Last updated at: (Beijing Time) Tuesday, January 06, 2004
Two major state banks to pilot joint-stock system
China's cabinet, the State Council, has decided to allocate 45 billion US dollars of the country's foreign exchange reserve for a pilot reform to turn the Bank of China and China Construction Bank of China, two state-owned commercial banks, into joint-stock banks.
The State Council, China's cabinet, has decided to choose two major state-owned commercial banks, the Bank of China and China Construction Bank, for pilot reform to turn them into joint-stock banks, the People's Daily newspaper reported Tuesday, Jan. 6.
The announcement came amid efforts to modernize China's state banks in preparation for allowing foreign competitors into the industry.
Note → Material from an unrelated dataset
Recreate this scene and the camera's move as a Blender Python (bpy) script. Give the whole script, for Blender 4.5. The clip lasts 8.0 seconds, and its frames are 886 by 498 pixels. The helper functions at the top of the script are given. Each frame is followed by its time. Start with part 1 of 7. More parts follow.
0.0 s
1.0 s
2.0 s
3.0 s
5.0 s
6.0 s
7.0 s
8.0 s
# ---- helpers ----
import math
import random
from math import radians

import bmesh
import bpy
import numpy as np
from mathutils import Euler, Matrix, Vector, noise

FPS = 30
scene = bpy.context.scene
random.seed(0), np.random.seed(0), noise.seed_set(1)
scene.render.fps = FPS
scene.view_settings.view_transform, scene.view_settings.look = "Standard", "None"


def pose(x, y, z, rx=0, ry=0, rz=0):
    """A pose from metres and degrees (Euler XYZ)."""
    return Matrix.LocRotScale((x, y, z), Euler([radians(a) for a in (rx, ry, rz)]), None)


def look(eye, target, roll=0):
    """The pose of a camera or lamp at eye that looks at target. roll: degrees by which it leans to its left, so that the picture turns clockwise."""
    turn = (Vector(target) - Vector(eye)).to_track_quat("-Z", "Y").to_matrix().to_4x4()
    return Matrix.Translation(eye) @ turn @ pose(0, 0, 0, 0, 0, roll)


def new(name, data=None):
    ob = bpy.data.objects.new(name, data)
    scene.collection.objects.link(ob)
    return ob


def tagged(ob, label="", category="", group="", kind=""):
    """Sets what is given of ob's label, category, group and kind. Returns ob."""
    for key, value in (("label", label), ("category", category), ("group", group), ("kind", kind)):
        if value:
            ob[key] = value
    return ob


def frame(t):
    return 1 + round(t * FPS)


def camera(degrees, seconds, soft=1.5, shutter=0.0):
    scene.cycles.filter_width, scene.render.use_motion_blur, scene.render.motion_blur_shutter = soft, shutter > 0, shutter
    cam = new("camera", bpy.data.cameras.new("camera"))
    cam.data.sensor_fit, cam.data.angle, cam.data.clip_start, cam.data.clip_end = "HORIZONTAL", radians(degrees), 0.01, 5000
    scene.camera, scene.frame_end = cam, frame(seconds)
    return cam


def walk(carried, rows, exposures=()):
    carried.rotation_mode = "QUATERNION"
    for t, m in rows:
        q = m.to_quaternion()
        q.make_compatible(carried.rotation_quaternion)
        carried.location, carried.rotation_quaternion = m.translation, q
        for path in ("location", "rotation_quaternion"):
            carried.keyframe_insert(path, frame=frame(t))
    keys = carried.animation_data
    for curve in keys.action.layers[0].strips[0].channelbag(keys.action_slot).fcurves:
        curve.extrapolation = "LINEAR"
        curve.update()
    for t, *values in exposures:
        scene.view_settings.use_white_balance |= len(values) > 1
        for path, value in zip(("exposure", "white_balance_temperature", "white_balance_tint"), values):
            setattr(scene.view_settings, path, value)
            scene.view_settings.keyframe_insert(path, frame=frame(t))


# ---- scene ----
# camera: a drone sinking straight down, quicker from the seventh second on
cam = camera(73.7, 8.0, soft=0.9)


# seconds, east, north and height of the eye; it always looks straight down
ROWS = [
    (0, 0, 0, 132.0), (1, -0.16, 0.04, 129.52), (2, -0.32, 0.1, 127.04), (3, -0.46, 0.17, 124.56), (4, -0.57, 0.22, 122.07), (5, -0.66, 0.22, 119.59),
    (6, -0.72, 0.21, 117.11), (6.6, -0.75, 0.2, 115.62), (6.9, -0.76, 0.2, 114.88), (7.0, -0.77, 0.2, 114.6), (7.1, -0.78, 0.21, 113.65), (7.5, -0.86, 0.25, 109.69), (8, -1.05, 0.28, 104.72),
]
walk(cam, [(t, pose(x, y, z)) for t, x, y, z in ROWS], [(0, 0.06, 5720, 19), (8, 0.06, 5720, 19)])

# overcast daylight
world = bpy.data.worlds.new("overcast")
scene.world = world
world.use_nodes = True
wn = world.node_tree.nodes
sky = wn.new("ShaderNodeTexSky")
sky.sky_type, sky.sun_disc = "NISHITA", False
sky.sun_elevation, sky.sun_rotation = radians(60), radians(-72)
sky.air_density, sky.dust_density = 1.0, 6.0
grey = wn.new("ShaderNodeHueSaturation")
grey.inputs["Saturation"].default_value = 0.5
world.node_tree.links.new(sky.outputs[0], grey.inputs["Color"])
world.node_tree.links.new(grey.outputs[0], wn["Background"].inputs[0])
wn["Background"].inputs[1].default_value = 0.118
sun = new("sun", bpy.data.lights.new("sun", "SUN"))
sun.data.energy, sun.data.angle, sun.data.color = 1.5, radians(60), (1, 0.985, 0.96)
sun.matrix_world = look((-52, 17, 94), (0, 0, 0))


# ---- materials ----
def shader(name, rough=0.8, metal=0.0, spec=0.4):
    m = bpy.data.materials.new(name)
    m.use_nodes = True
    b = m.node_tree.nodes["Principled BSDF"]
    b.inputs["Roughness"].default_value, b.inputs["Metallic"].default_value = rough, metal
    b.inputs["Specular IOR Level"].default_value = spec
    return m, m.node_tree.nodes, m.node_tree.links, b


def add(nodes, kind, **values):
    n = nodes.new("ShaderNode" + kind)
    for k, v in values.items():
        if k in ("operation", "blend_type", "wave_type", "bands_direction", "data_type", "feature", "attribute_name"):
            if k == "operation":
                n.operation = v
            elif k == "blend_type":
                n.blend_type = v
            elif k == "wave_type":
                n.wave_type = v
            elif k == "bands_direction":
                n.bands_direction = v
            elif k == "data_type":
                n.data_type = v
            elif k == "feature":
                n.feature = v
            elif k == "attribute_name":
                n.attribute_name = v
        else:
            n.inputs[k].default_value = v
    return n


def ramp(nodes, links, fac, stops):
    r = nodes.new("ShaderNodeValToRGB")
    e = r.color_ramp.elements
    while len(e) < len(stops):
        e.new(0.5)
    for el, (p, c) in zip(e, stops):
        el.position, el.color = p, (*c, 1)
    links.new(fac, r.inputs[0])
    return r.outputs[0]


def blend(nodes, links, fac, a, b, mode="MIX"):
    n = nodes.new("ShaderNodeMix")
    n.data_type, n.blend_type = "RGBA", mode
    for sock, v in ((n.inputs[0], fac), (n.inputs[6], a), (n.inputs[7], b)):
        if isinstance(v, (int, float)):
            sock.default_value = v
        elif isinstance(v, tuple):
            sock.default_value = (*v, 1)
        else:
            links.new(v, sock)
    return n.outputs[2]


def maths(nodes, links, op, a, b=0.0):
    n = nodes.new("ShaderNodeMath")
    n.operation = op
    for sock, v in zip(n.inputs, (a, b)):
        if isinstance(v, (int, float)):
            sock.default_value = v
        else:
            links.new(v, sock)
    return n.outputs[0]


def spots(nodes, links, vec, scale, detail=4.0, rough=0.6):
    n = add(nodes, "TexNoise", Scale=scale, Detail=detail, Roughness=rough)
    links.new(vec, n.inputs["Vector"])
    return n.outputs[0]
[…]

Solely state-owned commercial banks have made great contributions to the country's economic development, economic restructuring and social stability over the past years. But they are sustaining a high ratio of bad assets and low capital sufficiency, due to structural flaws and some historical factors.
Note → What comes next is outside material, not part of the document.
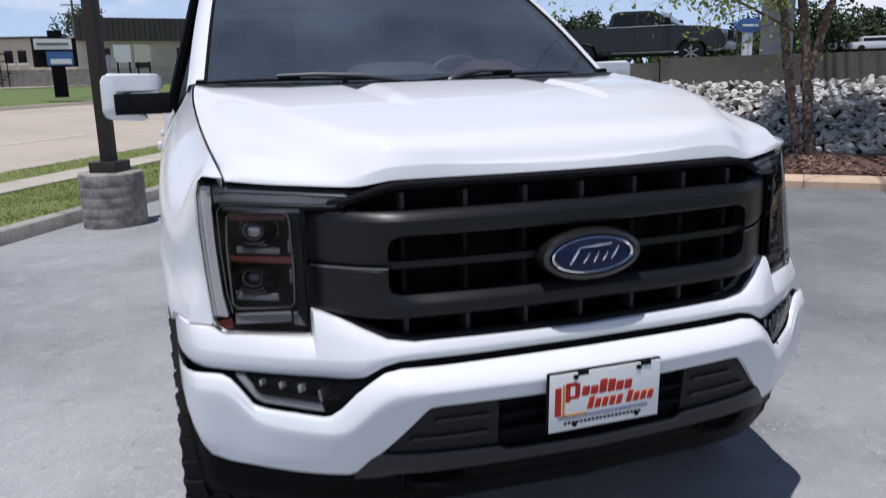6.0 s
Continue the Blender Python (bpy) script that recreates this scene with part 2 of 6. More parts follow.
PAVE = material("sidewalk_concrete", (0.50, 0.45, 0.37), 0.85, grain=0.3, scale=40, bump=0.2, stain=0.3, vary=0.15)
GRASS = material("grass", (0.19, 0.22, 0.06), 0.9, grain=0.6, scale=25, bump=0.6, stain=0.5, stain_scale=1.5, dark=(0.10, 0.13, 0.035))
FARGRASS = material("far_grass", (0.13, 0.18, 0.05), 0.9, grain=0.4, scale=3, stain=0.5, stain_scale=0.3, dark=(0.06, 0.09, 0.025))
MULCH = material("mulch", (0.13, 0.065, 0.045), 0.95, grain=0.6, scale=60, bump=0.8, stain=0.5, stain_scale=6, dark=(0.06, 0.035, 0.027))
STONE = material("riprap_stone", (0.76, 0.74, 0.70), 0.85, grain=0.45, scale=22, bump=0.6, stain=0.4, stain_scale=7, island=0.7, dark=(0.26, 0.25, 0.235))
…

In recent years, these banks have speeded up reform steps with the support of the government, and have made marked improvement in the quality of bank property and profit-making capability, paving the way for transforming state-owned commercial banks into joint-stock banks, said the source with the State Council.
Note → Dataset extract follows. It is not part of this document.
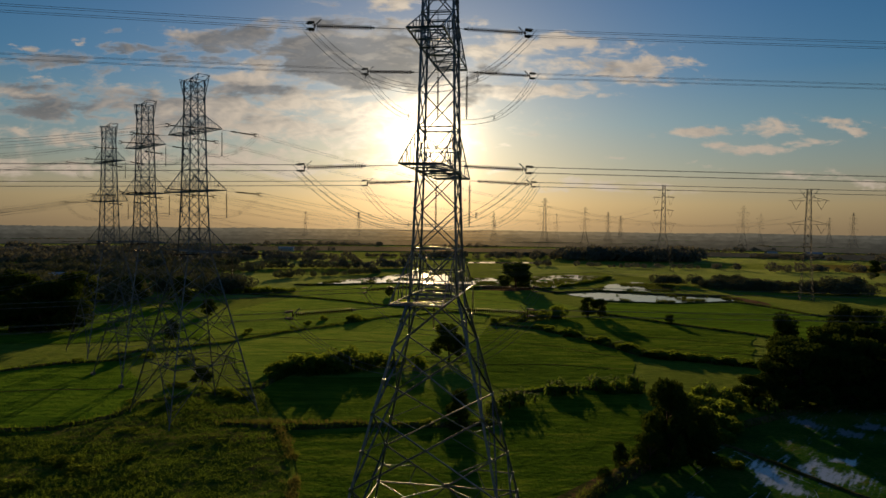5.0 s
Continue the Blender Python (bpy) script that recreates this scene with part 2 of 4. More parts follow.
# Blue tint in the base stands in for sky mirrored by the galvanised faces.
STEEL = surface("galvanised_steel", [(0.0, (0.105, 0.130, 0.160)), (1.0, (0.185, 0.208, 0.236))], 3.0, rough=0.40, metal=0.72, spec=0.25, large=0.4, per_thing=0.15)
# Matt, non-metallic copy of the steel, so backlit far towers stay dark.
DULL_STEEL = surface("weathered_steel", [(0.0, (0.10, 0.10, 0.098)), (1.0, (0.18, 0.178, 0.172))], 3.0, rough=0.8, spec=0.1, large=0.4, per_thing=0.1)
WIRE = surface("aluminium_wire", [(0.0, (0.12, 0.12, 0.12)), (1.0, (0.22, 0.22, 0.22))], 2.0, rough=0.75, metal=0.2, spec=0.15)
GLASS_DISC = surface("brown_porcelain", [(0.0, (0.022, 0.013, 0.009)), (1.0, (0.045, 0.026, 0.016))], 4.0, rough=0.55, spec=0.12)
CONCRETE = surface("footing_concrete", [(0.0, (0.14, 0.135, 0.12)), (1.0, (0.24, 0.23, 0.21))], 2.0, rough=0.9, bump=0.01)
# Sheen stands in for haze where the far ground is seen at a slant.
EARTH = surface("ground_grass", [(0.0, (0.050, 0.118, 0.010)), (0.5, (0.072, 0.158, 0.013)), (1.0, (0.122, 0.198, 0.024))], 0.35, rough=1.0, bump=0.22, bump_scale=1.2, large=0.012, spec=0.0, coords="Position", rolling=2.0, sheen=0.16, sheen_tint=(0.52, 0.57, 0.18))
BARK = surface("bark", [(0.0, (0.05, 0.035, 0.022)), (1.0, (0.12, 0.09, 0.06))], 5.0, rough=0.95, bump=0.02)
MUD = surface("bund_earth", [(0.0, (0.045, 0.055, 0.014)), (0.6, (0.085, 0.085, 0.026)), (1.0, (0.15, 0.11, 0.055))], 0.8, rough=0.95, bump=0.15, bump_scale=2.5, large=0.08, spec=0.0, coords="Position")
LEAVES = leaf_surface("tree_leaves", (0.020, 0.042, 0.008), (0.058, 0.092, 0.018), (0.14, 0.20, 0.025), 0.15, 0.9, spec=0.0)
# Distant foliage: aerial haze put into a pale grey leaf colour.
HAZED_LEAVES = leaf_surface("far_leaves", (0.150, 0.156, 0.120), (0.188, 0.190, 0.146), (0.22, 0.21, 0.13), 0.16, 0.9, spec=0.0)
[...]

The reform aims to turn the two selected banks into commercial banks in the real sense. They will establish standard corporate governance and an internal system of clearly defined rights and responsibilities, as well as a good mechanism for fiscal restraint and internal risk prevention.
Under the reform plan, the two banks are required to launch financial regrouping, quicken the pace to solve the problem of bad assets, increase the ratio of capital sufficiency, lay a solid financial foundation, and set strict financial standards, the source said.
After the reform, the two banks would become modern banking companies, featuring sufficient capital, strict internal control, safe operations, good service and good economic returns.
The source said the key to success lies in the establishment of good corporate governance and the transformation of the operation mechanism. Thus, standard shareholders meeting, board of directors and board of supervisors will be formed, and domestic and foreign strategic investors introduced.
The State Council has decided to allocate 45 billion US dollars of the nation's foreign exchange reserve to supplement the capital of the two banks, while at the same time exercising stricter external supervision and examination to ensure the safety of the newly-added capital and good economic returns.
Bank officials responsible for the banks' non-performing loans will be punished in accordance with related laws and regulations, as will those who have tried to evade repayment of loans by fraudulent means, according to the source.
China's four large state-owned commercial banks had non-performing loans (NPLs) of two trillion yuan (US$240 billion) as of late September.